Micro-writing : Nichole Mowery

This is a complete rewrite of the first time. You know, the one where I went “bleh” and there were my 500 words (which I copied to copy paste like a lazy person, deleted from Drive and then promptly copied over. Universe telling me to just write something better).
The Forest is and isn’t how I intended it. If I had to focus on one choice I made, (oh wait, I do!) then I’d say that the main thing I was trying for was a text adventure. While I’m not old enough to say I grew up playing Zork and Adventure, I am nerdy enough to say I’ve played them. Failed horribly, but I played them darnit. The idea that a game made when computers were basically giant calculators could track items you have or have not picked up, realize you’ve been in a room or not and all in all create an adventure like a dungeons and dragons tabletop game is fantastic. Absolutely fantastic. It dungeon masters you through traps and rooms and experiences back when using our imagination was still in vogue.
I did not make Zork.
I did not come close to making Zork.
The Forest is the most basic of basic text adventures. You wake up in a place. You can find items and the game does change based on whether or not you found them, but it is almost impossible to not find them if you know how to click a mouse. (Or tap. These fancy modern times, eh?)  The paths are short and the ending is unimaginative. I would call this a “short experience” and not really a text adventure game. I think I got the structure idea. I am missing important macros to take it to the next level though. I can add items, you can find items, but I can’t have a panel that recognizes you having one item, but not having the other. It will take some research to pull that off and honestly if I did I would just start a new game. Outline it first, map it.
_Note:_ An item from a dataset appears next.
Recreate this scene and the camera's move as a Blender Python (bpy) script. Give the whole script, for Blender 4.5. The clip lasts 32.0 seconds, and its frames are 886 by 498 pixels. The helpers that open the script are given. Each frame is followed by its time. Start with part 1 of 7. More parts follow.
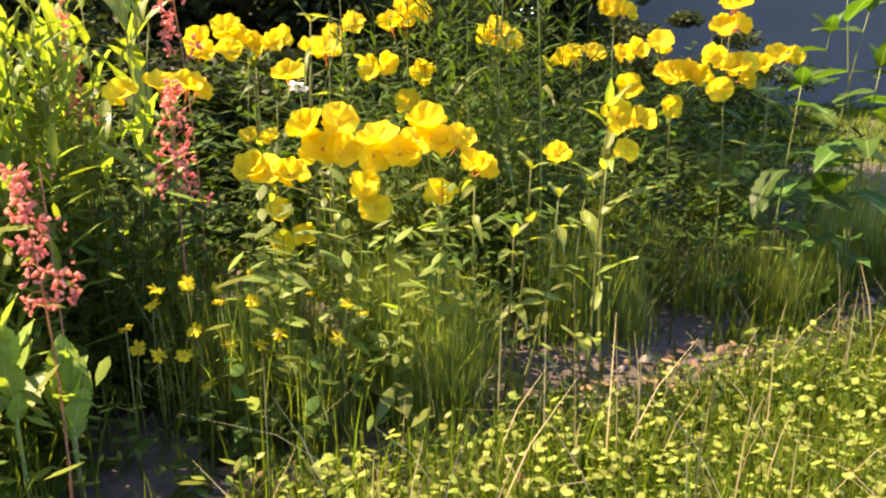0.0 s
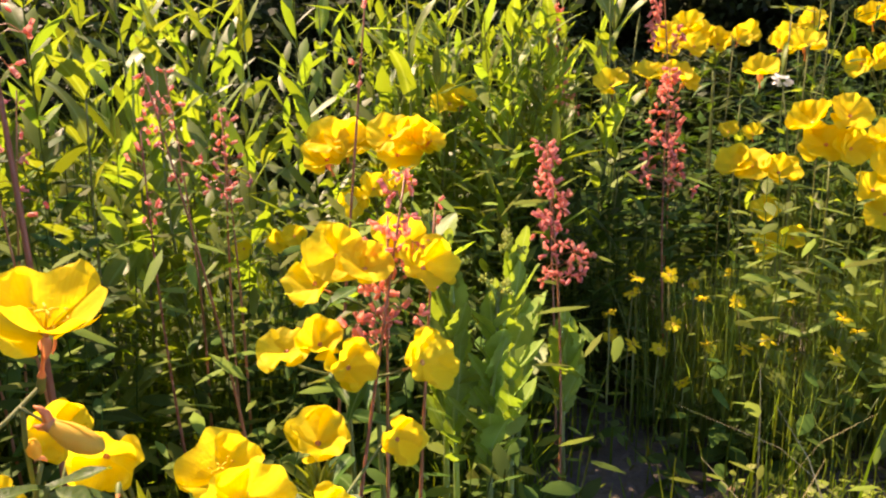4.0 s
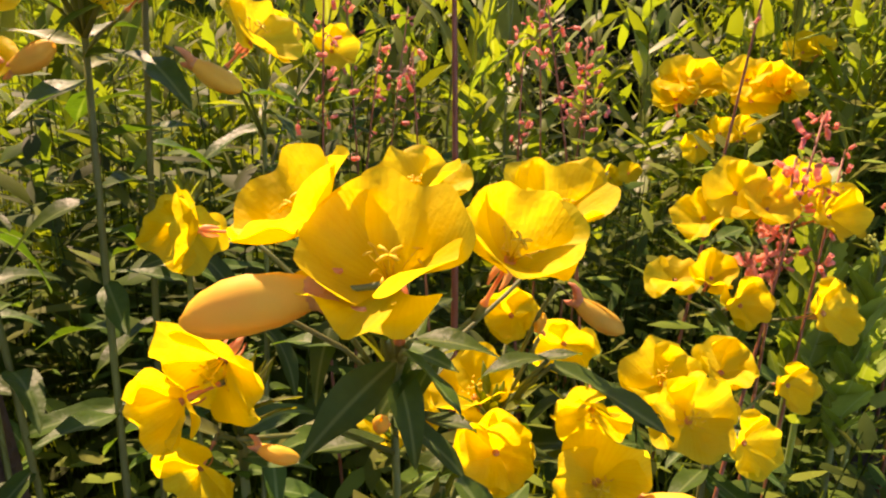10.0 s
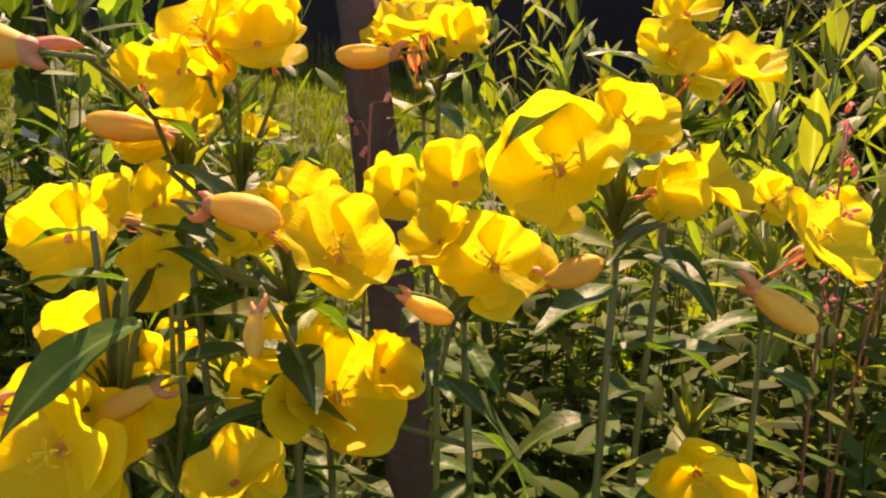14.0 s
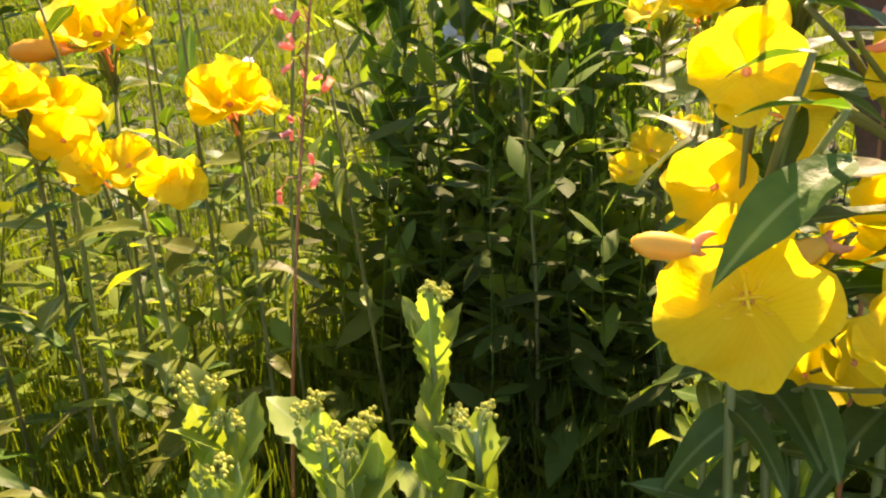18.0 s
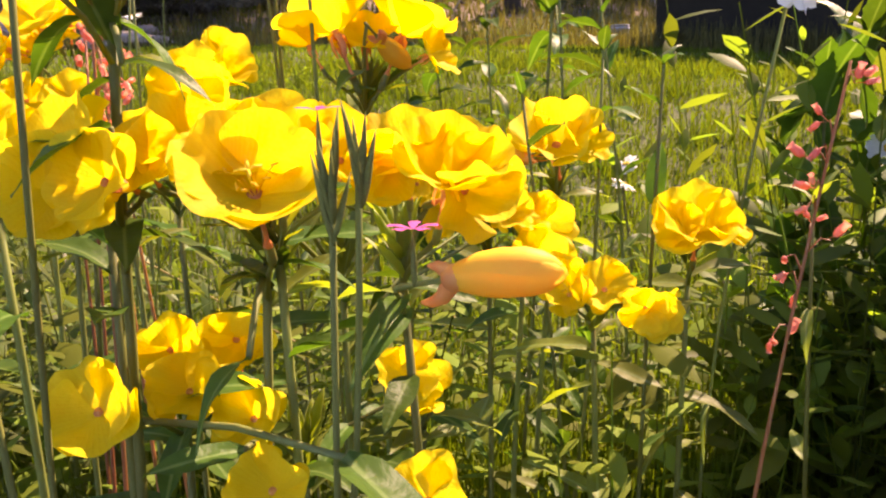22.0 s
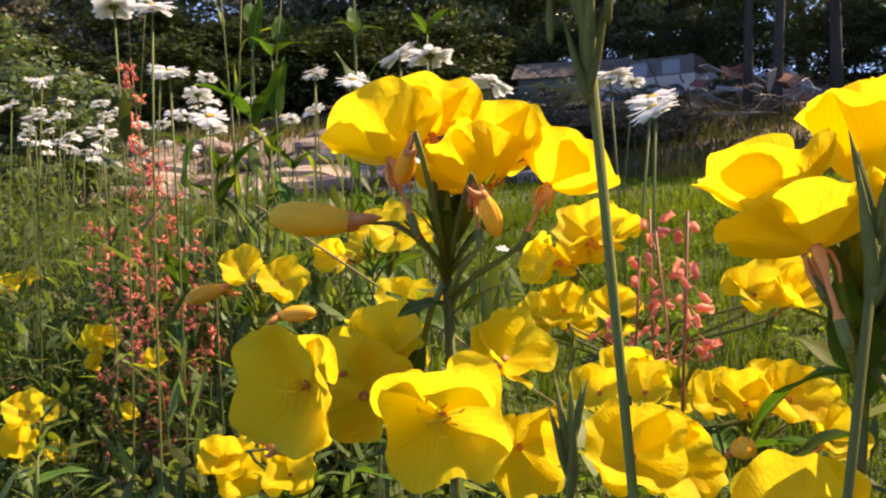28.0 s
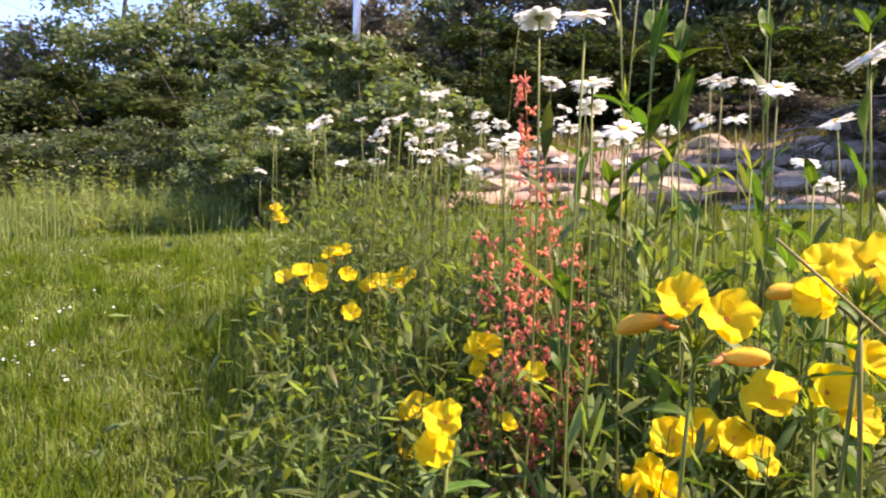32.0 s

Figure out where I’m going so I’m not sitting at my computer staring at it, muttering in the dark of night under my breath like a crazy, frizzy-haired hobgoblin about, “if you don’t bandanna you can’t deer so then you wolf, but if you axe then…..” That would certainly make it easier to create. That and macros. All of the macros. I can’t really code, so CSS is out, but I can totally copy other people’s macro code. I went looking briefly and there are actually a lot of things you can do with your games to change how they play. It all looked interesting and far too complicated for the time I had alotted myself.
All in all, for a first try at a digital story I think it is rather successful. It is not great, it could use pictures (as I lament not having photoshop anymore for the thousandth time) and would probably benefit from more direction, but it is text, it’s kind of an adventure and now I know how the basics work.